HIRSIZ
Anne penguen deniz kenarına doğru yürüyerek, yeni yavrular çıkacak yumurtalar için taş taşımaya başlıyor.
Uzun bir yolculuğun ardından ilk taşı getirip yuvanın inşasına başlıyor.
Sonra bir daha, bir daha.
Yarım saatlik her yolculuktan sonra, yuva yavaş yavaş şekilleniyor.
Köşede bekleyen bir başka anne ise kendi yuvasını kurmanın peşinde ama çalışarak değil, çalarak.
Komşulari her taş getirme yuvayı boş bıraktığı için, bizim sütü bozuk penguene gün doğuyor. Onlar taşıyor, bizimki çalıyor.
Uzun bir süre sonra helal süt emen penguen işe uyanıyor.
Ve “Benim hakkımı yiyemezsin” kavgası başlıyor.
Başka bir yerde, ormanın derinliklerinden yuvası için çer çöp taşıyan bir dişi kuş.
Ağzında bir dal parçasıyla gelip yuvayı şekillendirmeye çalışıyor.
Bir iki derken komşu dişi kuş giriyor devreye.
O getiriyor bizimki çalıp yuvasına koyuyor.
Git geller çoğalıyor ama yuva bir türlü yükselmiyor, iş ilerlemiyor.
Bir dala saklanıp bekliyor işçi kuş, hırsız kuş geliyor ve inşaattan malzeme çalmaya devam ediyor.
Dişi kuş yuvasını savunuyor ve hırsız kuşu kovalıyor.
Sayıca çok üstün olan bir karınca kolonisi, sayıca az olan başka bir koloninin etrafını sarıyor. Bir süre sonra zayıf olan kaybediyor.
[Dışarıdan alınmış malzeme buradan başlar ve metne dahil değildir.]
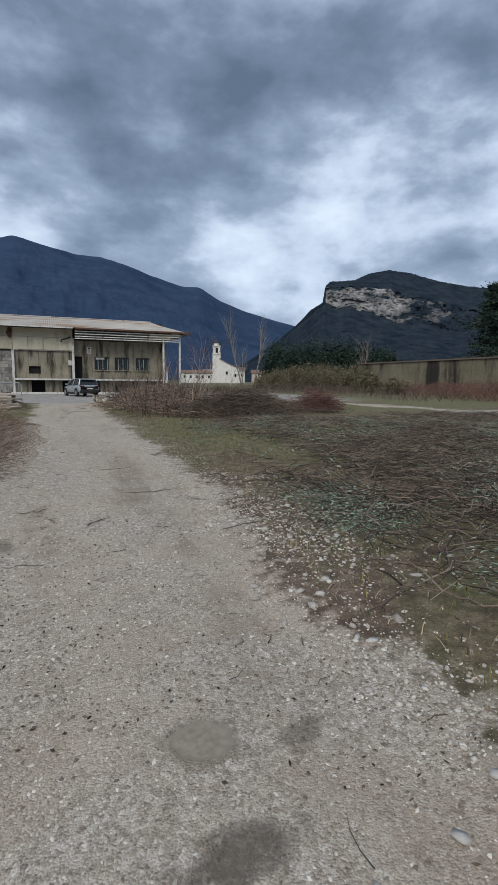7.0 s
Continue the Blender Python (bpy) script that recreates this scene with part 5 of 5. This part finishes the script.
def east_buildings():
    w = thing("boundary_wall", pose(41.3, 0, 0), "long mossy ochre wall with black streaks and a coping", "wall")
    for k in range(9):
        y0 = 42.2 + 3.0 * k
        part("wall_panel", Geo().box((0, y0 + 1.48, 1.92), (0.3, 2.94, 3.84)), M_OCHREWALL, w)
    part("coping", Geo().box((0, 55.7, 3.92), (0.55, 27.2, 0.16)), M_DARKWOOD, w)
    b = thing("depot_building", pose(42.2, 0, 0), "low depot with a white ribbed fascia and beige wall", "building")
    part("wall", Geo().box((3.2, 20.5, 2.3), (6.0, 46, 4.6)), M_OCHREWALL, b)
    part("soffit", Geo().box((2.8, 20.5, 4.66), (6.6, 47, 0.12)), M_DARKSTEEL, b)
    for k in range(32):
        part("fascia_panel", Geo().box((-0.45, -2.0 + 1.46 * k + 0.7, 5.42), (0.12, 1.42, 1.36)), M_WHITE, b)
    part("roof", Geo().box((3.0, 20.5, 6.12), (7.0, 47.2, 0.1)), M_STEEL, b)
    part("band", Geo().box((0.14, 20.5, 3.9), (0.12, 46, 0.5)), M_CONCRETE, b)
    part("mast", Geo().tube([(9, 52, 0), (9, 52, 15.5)], 0.07, 6), M_DARKSTEEL, b)


east_buildings()

# ---- trees and village beyond ----
conifer("cedar", 55.5, 59.0, 14.6, 10.0, "tall dark green conifer behind the wall")
conifer("cedar", 60.0, 56.0, 15.2, 12.5, "broad dark green conifer behind the wall")
for a, r, w, h in ((23.4, 128, 8, 9.5), (25.0, 120, 8, 8.4), (26.8, 124, 9, 9.0), (28.6, 118, 8, 8.6), (30.4, 122, 9, 9.2), (32.2, 116, 8, 8.0), (34.0, 112, 8, 7.0)):
    g = radians(a)
    leafy_bush("evergreen_tree", r * math.sin(g), r * math.cos(g), w, w, h * 1.22, 5000, 0.6, M_DARKGREEN, "dark evergreen tree in a distant clump", "tree", 20, M_BARK)
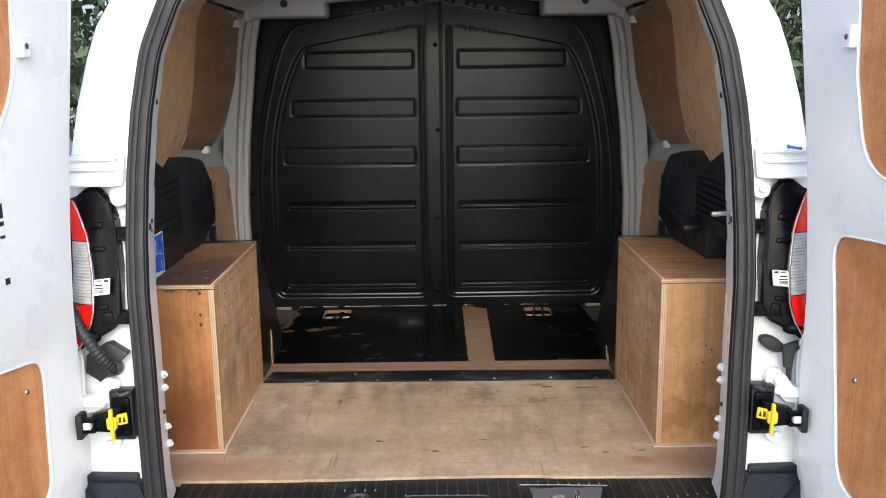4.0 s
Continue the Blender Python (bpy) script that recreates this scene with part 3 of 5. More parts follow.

Esir edilen karıncalar, esir alanlar tarafından yuva inşaatında karın tokluğuna çalıştırılıyor. Hayatın her evresinde insanlarda olduğu gibi hayvanlarda da büyük bir kazanma hırsı mevcut. Güçlü olan hayatta kalırken, zayıf olan kaybediyor.
Hayatımızdaki kuralları yada kuralsızlığı biz mi hayvanlardan öğrendik, hayvanlar mı bizden öğrendi?
Bilemiyorum.
Ama en basit kural şu; elindekini ve sana ait olanı koruyacaksın.
Aileni, beldeni, ülkeni yani vatanını koruyacaksın.
Sen adaletli olacaksın ama düşmanından bunu beklemeyeceksin.
Tahterevallinin hep yükselen yerinde olduğunda, yerdekine tepeden bakmayacaksın.
Çünkü o indiğinde, sen düşersin ki, kimsede çıkarı olmadan kimseyi göğe çıkarmaz.